Can Tibetans be bought?

GlobalPost

China has announced its intention to spend $47 billion on the unruly Tibetan Autonomous Region before 2015.

The money, according to state-run Xinhua, will go toward 226 key projects ranging from infrastructure developments — like new highways linking Tibet with China's interior regions — to health care to better access to tap water and more.

Hm.

That's very, um, generous of you, China.

Or is it?

Throwing money at the problem of restive populations isn't a new development for China. It's been going for years, and not just in Tibet.

China recently declared its desire to transform the Uighurs autonomous region, Xinjiang.

Hardly a selfless act, China was clear about wanting to turn Xinjiang into a major production base for petroleum and other energy-related industries.

A closer look at Tibet, and China's motives there are also far from altruistic.

China's new proposal for Tibet more than doubles what it spent on the region between 2006 and 2010.

That fact, coupled with the latest tourism figures out of Tibet (6.2 million folks came through in the first eight months of 2011 — a more than 20 percent jump from 2010), suggest that China's view of Tibet is changing. 

Just maybe not in the ways Tibet would like to see.

China knows a business opportunity when it sees one.

An added bonus, of course, would be to inject some good old-fashioned Han Chinese culture in there alongside the Tibetans.

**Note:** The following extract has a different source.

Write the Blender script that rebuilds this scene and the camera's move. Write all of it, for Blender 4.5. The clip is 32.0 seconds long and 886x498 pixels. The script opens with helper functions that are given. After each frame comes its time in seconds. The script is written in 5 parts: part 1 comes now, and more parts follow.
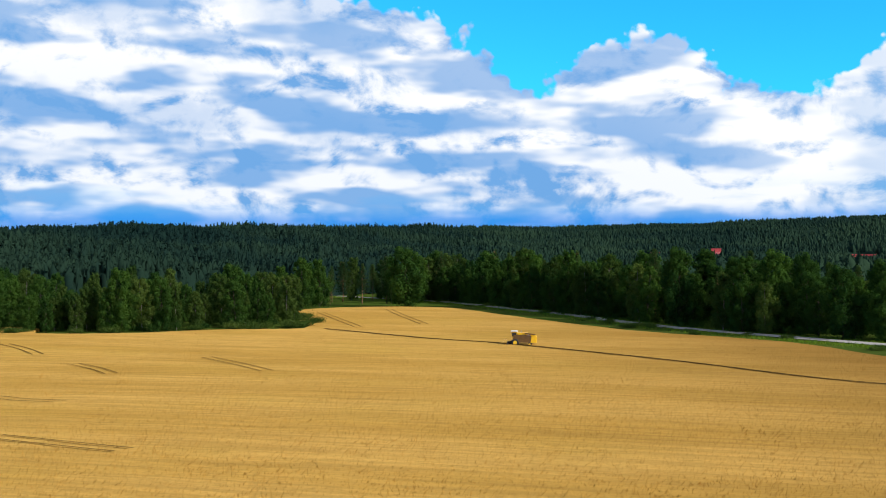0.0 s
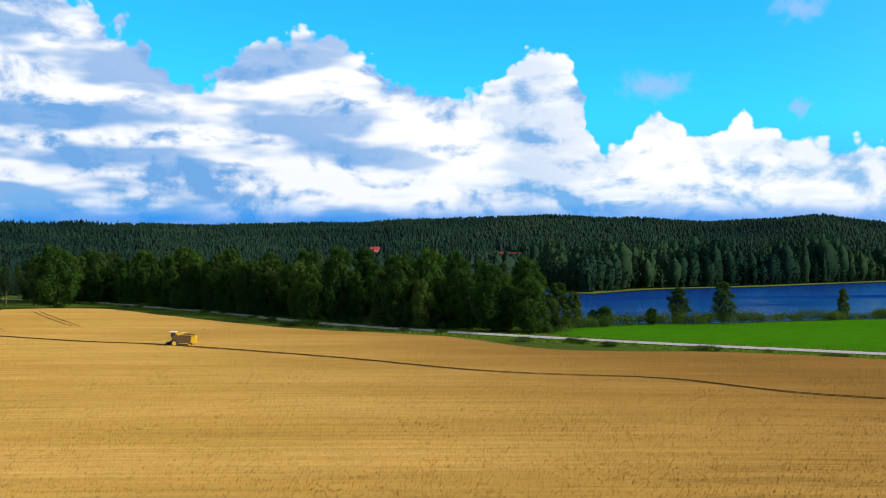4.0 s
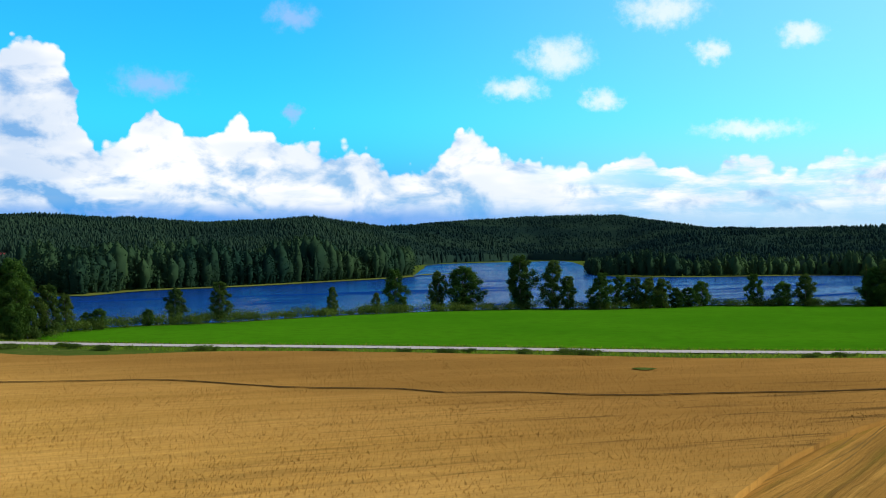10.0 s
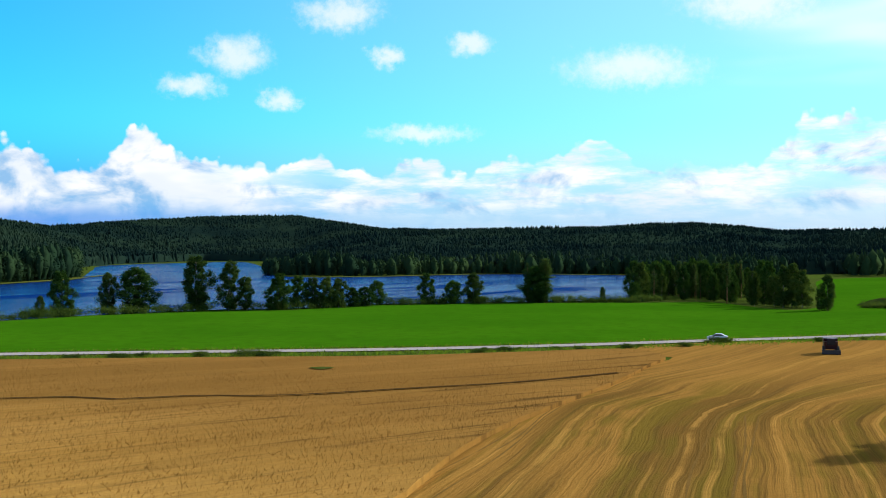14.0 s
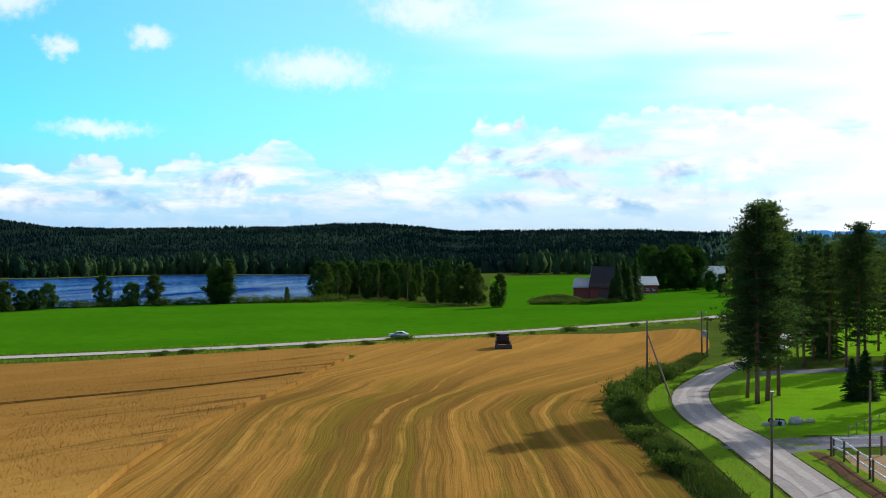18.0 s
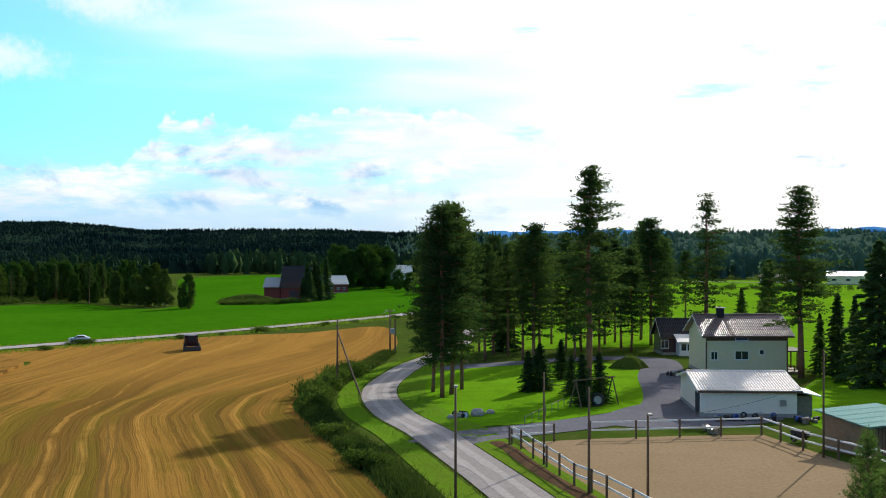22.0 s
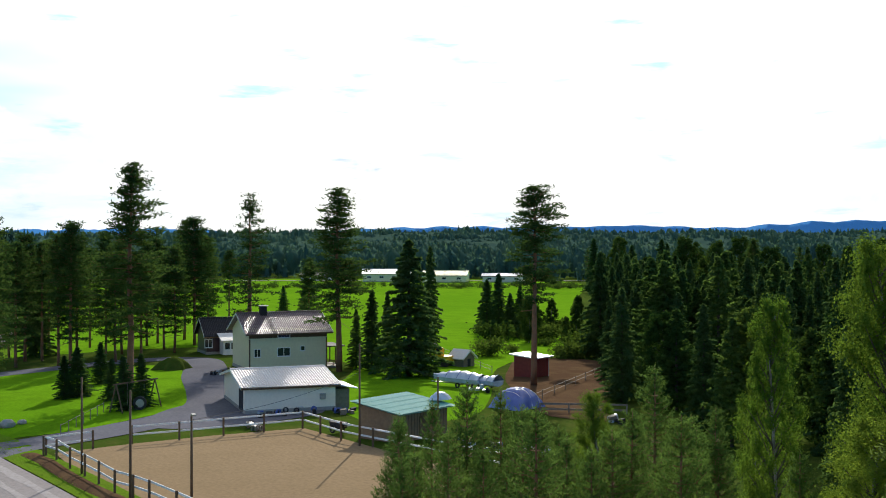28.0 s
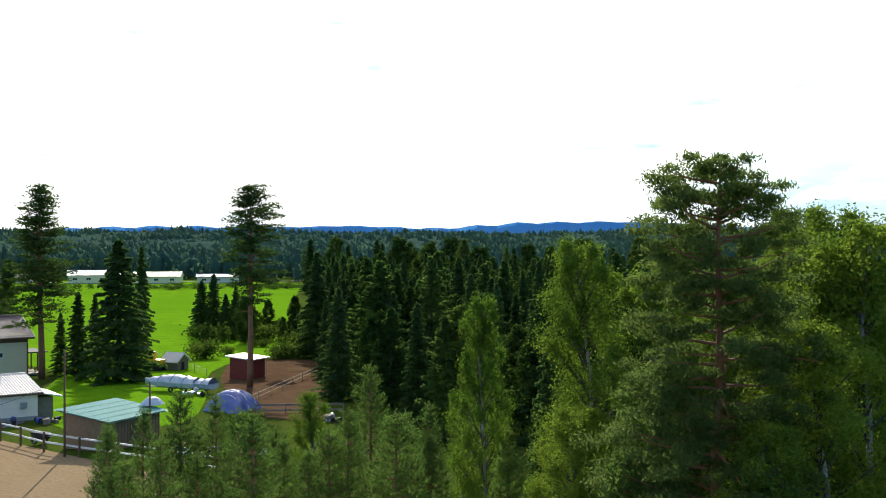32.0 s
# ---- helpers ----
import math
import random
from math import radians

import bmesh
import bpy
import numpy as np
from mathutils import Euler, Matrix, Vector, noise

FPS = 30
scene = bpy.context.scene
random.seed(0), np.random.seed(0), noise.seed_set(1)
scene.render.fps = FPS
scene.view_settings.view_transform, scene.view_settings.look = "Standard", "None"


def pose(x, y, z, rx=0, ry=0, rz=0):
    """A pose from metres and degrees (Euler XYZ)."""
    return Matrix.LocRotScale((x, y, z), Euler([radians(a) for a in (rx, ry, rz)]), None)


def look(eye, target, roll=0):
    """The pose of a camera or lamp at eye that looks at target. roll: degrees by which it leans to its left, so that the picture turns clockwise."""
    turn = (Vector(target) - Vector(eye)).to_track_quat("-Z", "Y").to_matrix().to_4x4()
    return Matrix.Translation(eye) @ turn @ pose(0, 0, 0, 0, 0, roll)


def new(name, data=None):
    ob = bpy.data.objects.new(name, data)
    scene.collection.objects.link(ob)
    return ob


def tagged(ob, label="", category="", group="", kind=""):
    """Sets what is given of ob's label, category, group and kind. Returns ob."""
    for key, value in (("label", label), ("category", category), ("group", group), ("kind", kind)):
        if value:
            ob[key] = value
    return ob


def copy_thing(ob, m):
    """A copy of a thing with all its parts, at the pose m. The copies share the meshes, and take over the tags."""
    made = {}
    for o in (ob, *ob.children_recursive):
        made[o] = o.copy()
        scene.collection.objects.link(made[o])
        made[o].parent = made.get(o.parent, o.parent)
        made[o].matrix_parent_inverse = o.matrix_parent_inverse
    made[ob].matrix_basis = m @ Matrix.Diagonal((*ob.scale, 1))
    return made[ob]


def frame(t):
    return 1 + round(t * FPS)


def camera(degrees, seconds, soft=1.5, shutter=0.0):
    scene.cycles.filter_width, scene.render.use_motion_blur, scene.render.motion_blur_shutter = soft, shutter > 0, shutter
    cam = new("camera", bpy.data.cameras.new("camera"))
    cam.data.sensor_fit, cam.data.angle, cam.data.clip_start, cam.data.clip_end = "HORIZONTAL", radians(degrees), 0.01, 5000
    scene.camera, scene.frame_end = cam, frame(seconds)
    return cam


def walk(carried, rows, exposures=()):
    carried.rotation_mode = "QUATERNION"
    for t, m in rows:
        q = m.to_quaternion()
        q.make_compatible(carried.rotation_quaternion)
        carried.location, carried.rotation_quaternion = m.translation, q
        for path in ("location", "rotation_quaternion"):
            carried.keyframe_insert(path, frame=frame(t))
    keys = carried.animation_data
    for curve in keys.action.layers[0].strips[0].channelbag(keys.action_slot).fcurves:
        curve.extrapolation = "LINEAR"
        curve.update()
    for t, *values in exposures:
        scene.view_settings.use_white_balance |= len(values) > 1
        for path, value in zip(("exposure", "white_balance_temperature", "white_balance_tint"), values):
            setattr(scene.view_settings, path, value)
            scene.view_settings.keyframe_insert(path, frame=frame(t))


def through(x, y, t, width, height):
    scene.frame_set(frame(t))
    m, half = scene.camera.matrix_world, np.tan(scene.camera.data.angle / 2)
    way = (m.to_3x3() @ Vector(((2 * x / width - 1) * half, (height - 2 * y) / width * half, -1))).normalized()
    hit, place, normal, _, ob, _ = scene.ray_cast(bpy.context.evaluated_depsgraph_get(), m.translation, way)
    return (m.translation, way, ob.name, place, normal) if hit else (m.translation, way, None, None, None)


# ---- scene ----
# The camera stands on its mast and turns to the right.
EYE = 17.0
cam = camera(43.32, 32.0, 1.0)
# seconds, yaw, pitch
TURN = [
    (0.0, 0.04, -0.05), (0.5, -1.97, -0.07), (1.0, -4.19, -0.08), (1.5, -6.36, -0.10), (2.0, -8.61, -0.11),
    (2.5, -10.76, -0.11), (3.0, -13.01, -0.12), (3.5, -15.12, -0.13), (5.5, -23.66, -0.14), (6.0, -25.82, -0.14),
    (6.5, -27.90, -0.14), (7.0, -30.06, -0.14), (7.5, -32.12, -0.13), (8.0, -34.26, -0.13), (8.5, -36.33, -0.13),
    (9.0, -38.47, -0.13), (9.5, -40.52, -0.12), (10.0, -42.62, -0.12), (10.5, -44.65, -0.12), (11.0, -46.75, -0.12),
    (11.5, -48.78, -0.11), (12.0, -50.87, -0.11), (12.5, -52.89, -0.11), (13.0, -54.97, -0.10), (13.5, -56.99, -0.10),
    (14.0, -59.05, -0.10), (14.5, -61.06, -0.10), (16.5, -69.10, -0.09), (17.0, -71.11, -0.09), (17.5, -73.12, -0.09),
    (18.0, -75.15, -0.09), (18.5, -77.10, -0.09), (19.0, -79.16, -0.09), (19.5, -81.10, -0.10), (20.0, -83.12, -0.10),
    (20.5, -85.02, -0.10), (21.0, -87.02, -0.10), (21.5, -88.94, -0.11), (22.0, -90.93, -0.11), (22.5, -92.83, -0.11),
    (23.0, -94.82, -0.12), (23.5, -96.72, -0.12), (24.0, -98.70, -0.12), (24.5, -100.60, -0.13), (25.0, -102.59, -0.13),
    (25.5, -104.45, -0.14), (27.5, -112.10, -0.15), (28.0, -114.05, -0.15), (28.5, -115.90, -0.15), (29.0, -117.81, -0.15),
    (29.5, -119.62, -0.15), (30.0, -121.49, -0.15), (30.5, -123.25, -0.15), (31.0, -125.06, -0.15), (31.5, -126.76, -0.15),
    (32.0, -128.52, -0.14),
]
walk(cam, [(t, pose(0, 0, EYE, 90 + pitch, 0, yaw)) for t, yaw, pitch in TURN], [(0.0, 0.0), (26.5, 0.0), (29.0, 0.1), (32.0, 0.32)])

# ---------------------------------------------------------------- light
SUN_BEARING, SUN_HEIGHT = 120.0, 27.0
world = bpy.data.worlds.new("sky")
scene.world = world
world.use_nodes = True


class Nodes:
    """A short way to write node trees."""

    def __init__(self, tree):
        self.tree = tree
        tree.nodes.clear()

    def add(self, kind, **sockets):
        n = self.tree.nodes.new(kind)
        for k, v in sockets.items():
            self.put(n.inputs[k.replace("_", " ")], v)
        return n

    def put(self, socket, v):
        if hasattr(v, "is_output"):
            self.tree.links.new(v, socket)
        elif v is not None:
            socket.default_value = v

    def math(self, op, a, b=None, c=None, clamp=False):
        n = self.tree.nodes.new("ShaderNodeMath")
        n.operation, n.use_clamp = op, clamp
        for s, v in zip(n.inputs, (a, b, c)):
            self.put(s, v)
        return n.outputs[0]

    def mix(self, f, a, b, blend="MIX"):
        n = self.tree.nodes.new("ShaderNodeMix")
        n.data_type, n.blend_type = "RGBA", blend
        self.put(n.inputs["Factor"], f)
        self.put(n.inputs[6], a)
        self.put(n.inputs[7], b)
        return n.outputs[2]

    def ramp(self, v, a, b, lo=0.0, hi=1.0):
        n = self.tree.nodes.new("ShaderNodeMapRange")
        n.interpolation_type = "SMOOTHSTEP"
        for s, x in zip(n.inputs[:5], (v, a, b, lo, hi)):
            self.put(s, x)
        return n.outputs[0]

    def noise(self, vec, scale, detail=4.0, rough=0.55, distort=0.0):
        n = self.add("ShaderNodeTexNoise", Vector=vec, Scale=scale, Detail=detail, Roughness=rough, Distortion=distort)
        return n.outputs["Fac"]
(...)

Professor Samdhong Rinpoche, former head of the head of the exile Tibetan administration, told the pro-Tibetan independence website Phayul.com that China's efforts in the region only serve to dilute Tibetan culture.

Ever since the new railway line to Lhasa became operational in July 2006, it has facilitated Chinese population transfer to the plateau, contributing to the deterioration of Tibet's environment and provided easier means of exploitation of Tibet's enormous natural resources.

So, I suppose the question is, will it work?

Will, as the Shanghaiist wonders aloud, Tibetans "harmoniously fall in line if their standard of living is improved year-on-year"? 

It's worked until now for most of the rest of China.